Morningstar has responded to the earnings report by revising its fair value estimate for Coinbase stock from USD 188 to USD 160. This adjustment is largely driven by a notable reduction in projections for near-term trading revenue, due to a dramatic drop in total cryptocurrency market capitalization—over 45% since its peak in October. It is anticipated that Coinbase will experience a 20.6% decrease in trading revenue by 2026, with a full recovery not expected until 2028. This downturn is somewhat offset by a projected 14% growth in subscription and service revenue, primarily linked to the firm’s stable coin operations.

In a broader context, Coinbase has shown determination in mitigating its exposure to cryptocurrency price fluctuations by expanding its recurring revenue streams and diversifying its business. Despite another expected dip in earnings, the firm is projected to remain profitable, contrasting sharply with the significant losses suffered during the previous crypto winter in 2022.

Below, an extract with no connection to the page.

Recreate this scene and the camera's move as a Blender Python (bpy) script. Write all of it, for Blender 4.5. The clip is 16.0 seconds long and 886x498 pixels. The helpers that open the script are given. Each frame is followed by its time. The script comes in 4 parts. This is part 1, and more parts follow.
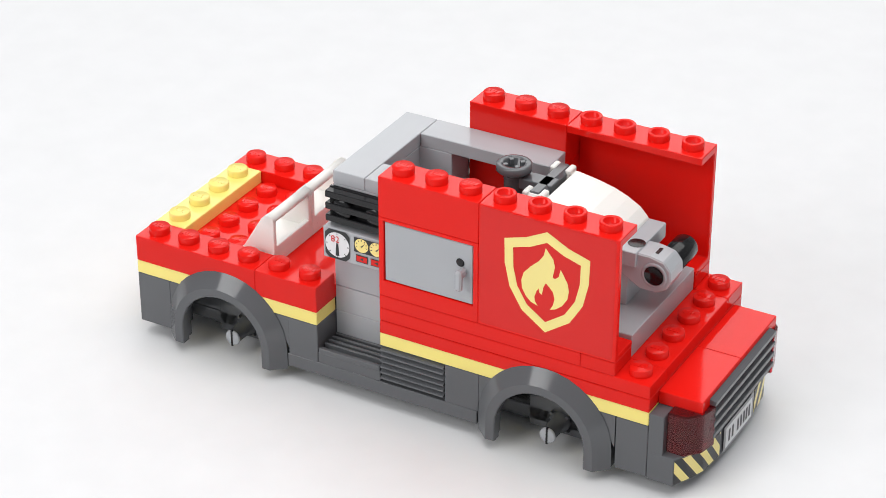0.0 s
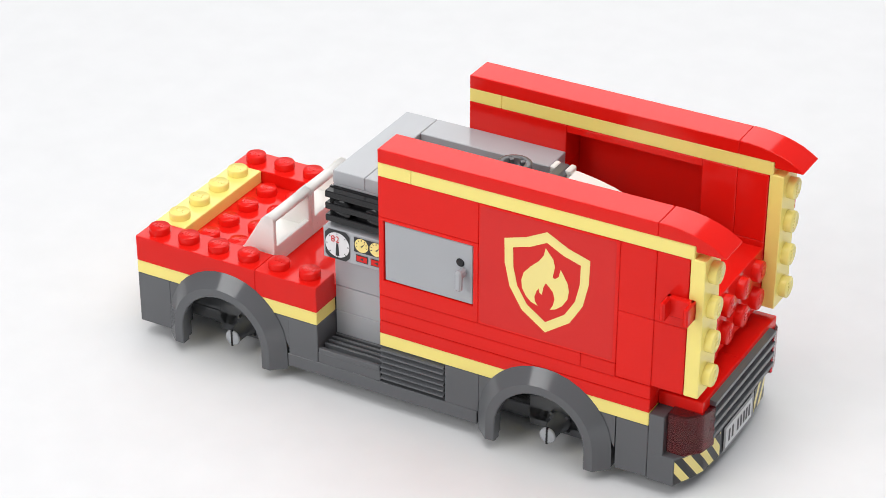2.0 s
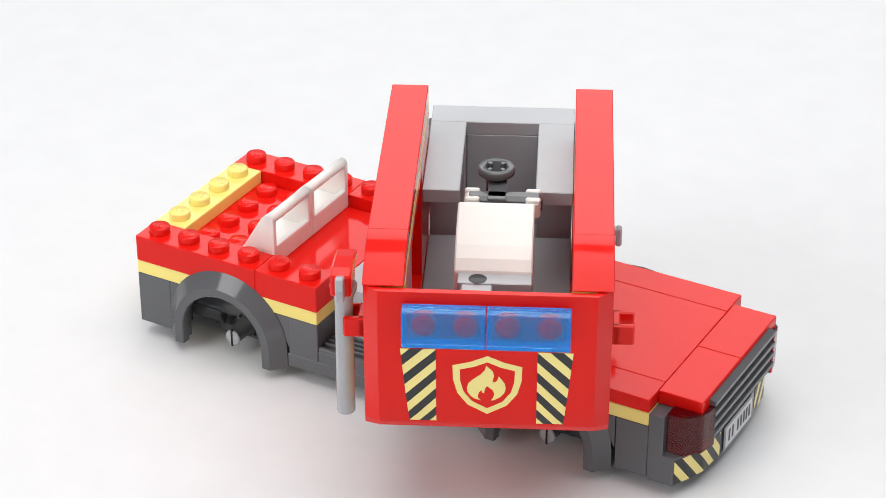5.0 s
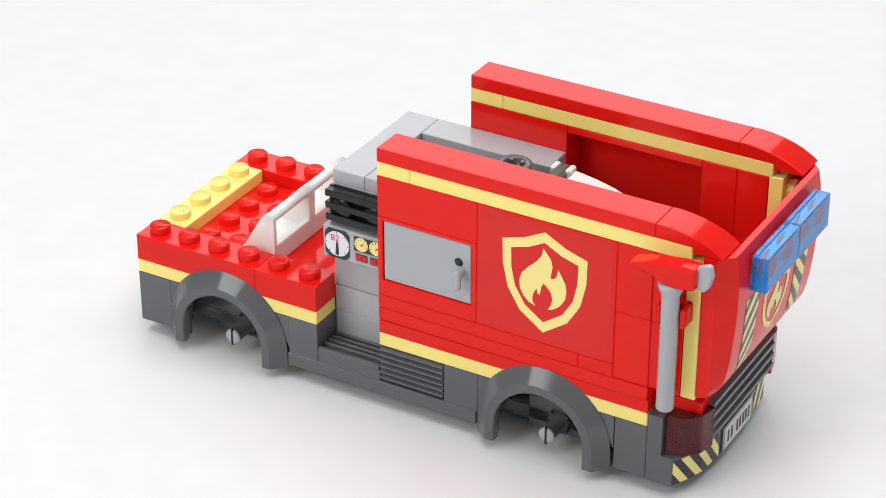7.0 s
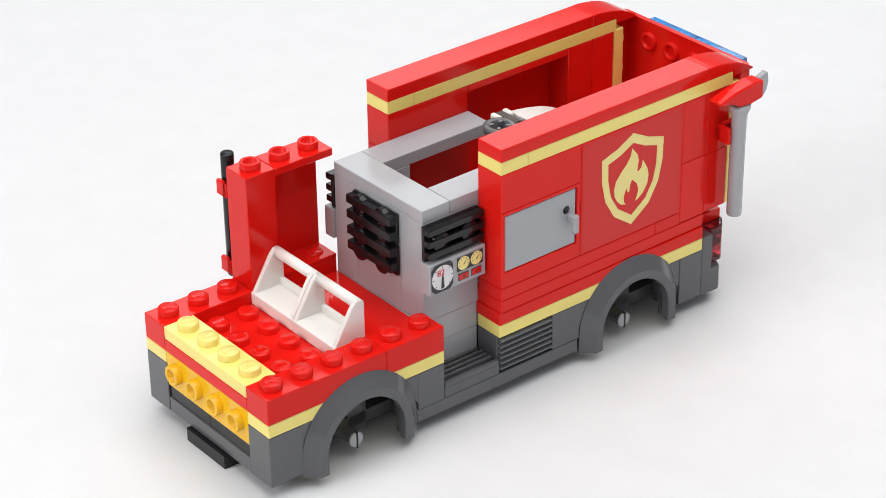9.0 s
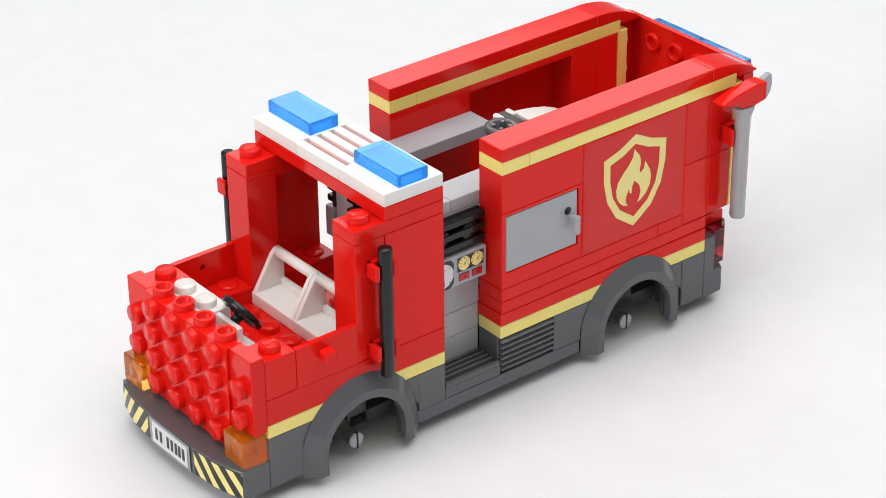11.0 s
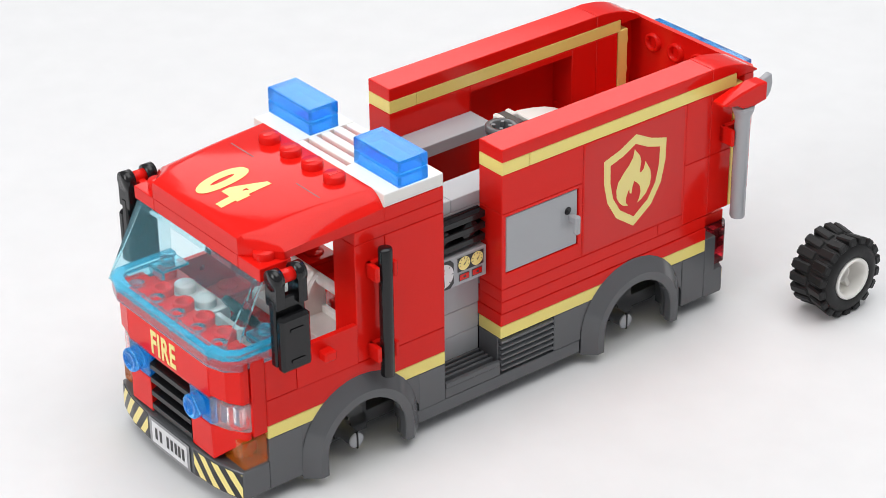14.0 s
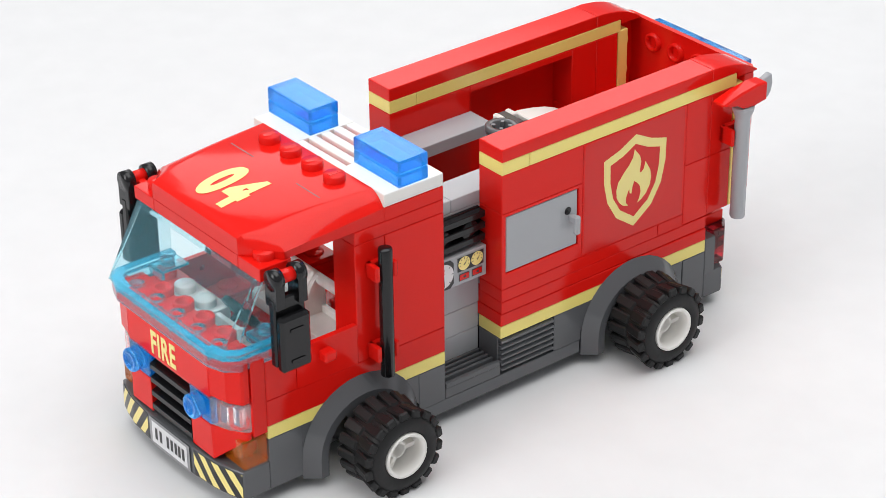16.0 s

Currently rated as a 3-star stock, Morningstar views Coinbase as fairly valued, indicating that its shares are trading at approximately 71.8 times the projected earnings for 2026. This valuation is heavily influenced by fluctuations in trading volumes, anticipated fee compressions, and interest income projections from Coinbase’s collaboration with Circle for the USDC stable coin.

While it leads the U.S. cryptocurrency exchange market, Morningstar believes Coinbase lacks an economic moat, despite its reputation as a reliable and regulation-compliant platform. The firm successfully differentiates itself from competitors by capitalizing on the volatility and risk associated with less established exchanges, charging premium fees while ensuring a robust liquidity pool. The aftermath of FTX’s collapse has further bolstered Coinbase’s standing among users seeking security and reliability.

From a financial strength perspective, Coinbase remains well-positioned with a solid balance sheet, concluding December with over USD 11.2 billion in cash and almost USD 2 billion in cryptocurrency investments, against USD 7.2 billion in debt. This significant cash reserve is crucial given the high volatility of its revenue, enabling the company to weather prolonged downturns in the cryptocurrency market without becoming overly leveraged.

However, the company faces a high level of uncertainty. With over half of its net revenue derived from trading fees, Coinbase is acutely affected by market fluctuations. The cyclical nature of cryptocurrency means that revenues can swing dramatically, like the 59% fall recorded in 2022 amid collapsing prices. Although strides have been made to bolster recurring revenue sources, reliance on the speculative cryptocurrency market remains a critical risk.

Looking ahead, proponents of Coinbase anticipate a more favorable regulatory landscape under the current administration, potential growth in stablecoin adoption, and opportunities for expansion into international markets. Conversely, skeptics highlight the cyclical nature of the cryptocurrency markets, the potential for increased competition due to regulatory changes, and the vulnerability of stablecoin revenues to shifts in interest rates.

In summary, while Coinbase has made substantial efforts to diversify its business and fortify its financial standing, it continues to face significant challenges stemming from the volatility of the cryptocurrency market and shifting regulatory landscapes.